Joffe also noted that high and rising energy costs in California could be eating into EV demand.

“One challenge for EVs in California is the high cost of electricity,” said Joffe. “This means that charging a vehicle is much more expensive here, cutting into the financial benefits of owning an EV.”

Energy prices are so high the California Air Resources Board says the state is near the point at which it’s cheaper to propel a car on gasoline than it is on electrons. Last week, CARB voted to create a $105 billion credit for EV charger operators to be paid for with rising carbon emissions fees on the petroleum refineries that produce gasoline and diesel. CARB estimates the measure will create a 47 cent per gallon pass-through cost for gasoline in 2025.

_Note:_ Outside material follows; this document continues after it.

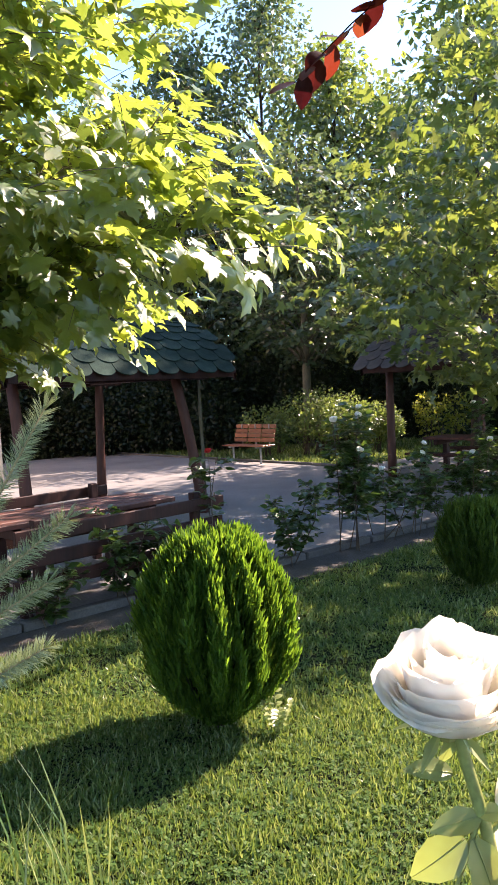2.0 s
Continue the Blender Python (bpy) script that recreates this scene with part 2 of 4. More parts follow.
def part(name, shape, mat, parent, label="", smooth=False):
    """Links a shape (verts, faces), a bmesh or a mesh as one object under a thing or a part."""
    if isinstance(shape, bmesh.types.BMesh):
        me = bpy.data.meshes.new(name)
        shape.to_mesh(me)
        shape.free()
        me.materials.append(mat)
        if smooth:
            me.polygons.foreach_set("use_smooth", [True] * len(me.polygons))
    elif isinstance(shape, bpy.types.Mesh):
        me = shape
    else:
        me = mesh_of(name, shape[0], shape[1], mat, smooth)
    ob = new(name, me)
    ob.parent = parent
    if label:
        tagged(ob, label)
    return ob


def thing(name, label, category, m=None, group="", kind=""):
    ob = new(name)
    ob.empty_display_size = 0.1
    if m is not None:
        ob.matrix_basis = m
    return tagged(ob, label, category, group, kind)


def box(x, y, z, sx, sy, sz, bevel=0.0, m=None):
    """A bevelled box: centre in x and y, underside z."""
    bm = bmesh.new()
    bmesh.ops.create_cube(bm, size=1)
    bmesh.ops.scale(bm, vec=(sx, sy, sz), verts=bm.verts)
    if bevel:
        bmesh.ops.bevel(bm, geom=bm.edges, offset=bevel, segments=1, affect="EDGES")
    if m is not None:
        bmesh.ops.transform(bm, matrix=m, verts=bm.verts)
    bmesh.ops.translate(bm, vec=(x, y, z + sz / 2), verts=bm.verts)
    return bm


def tube(points, radii, sides=6):
    """A tapered tube along points: verts, faces."""
    verts, faces = [], []
    pts = [Vector(p) for p in points]
    for i, p in enumerate(pts):
        d = (pts[min(i + 1, len(pts) - 1)] - pts[max(i - 1, 0)]).normalized()
        a = d.cross(Vector((0.31, 0.95, 0.07))).normalized()
        b = d.cross(a)
        for k in range(sides):
            w = 2 * math.pi * k / sides
            verts.append(p + float(radii[i]) * (a * math.cos(w) + b * math.sin(w)))
    for i in range(len(pts) - 1):
        for k in range(sides):
            q = (k + 1) % sides
            faces.append((i * sides + k, i * sides + q, (i + 1) * sides + q, (i + 1) * sides + k))
    faces.append(tuple(range(sides))[::-1])
    faces.append(tuple((len(pts) - 1) * sides + k for k in range(sides)))
    return verts, faces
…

By raising the price of gasoline, and subsidizing electric vehicle charging, CARB’s new Low Carbon Fuel Standard incentivizes more Californians to get out of gasoline-powered cars either acquire electric vehicles or take public transportation.

California is able to pass its own emissions standards via a waiver granted by the Environmental Protection Agency, which first granted California a waiver to deal with smog pollution in the Los Angeles area in the latter half of the 20th century. The Obama administration ordered an expansion of California’s waiver just pollution to include emissions as well. In 2019, the Trump administration revoked California’s EPA waiver, a move that was held up in courts until the Biden administration put the waiver back into place in 2021.

It’s likely that the second Trump administration could revoke California’s EPA waiver once it takes office in January, which would — if upheld in court — invalidate many of the emissions programs created by California and voluntarily adopted by many Democrat-run states.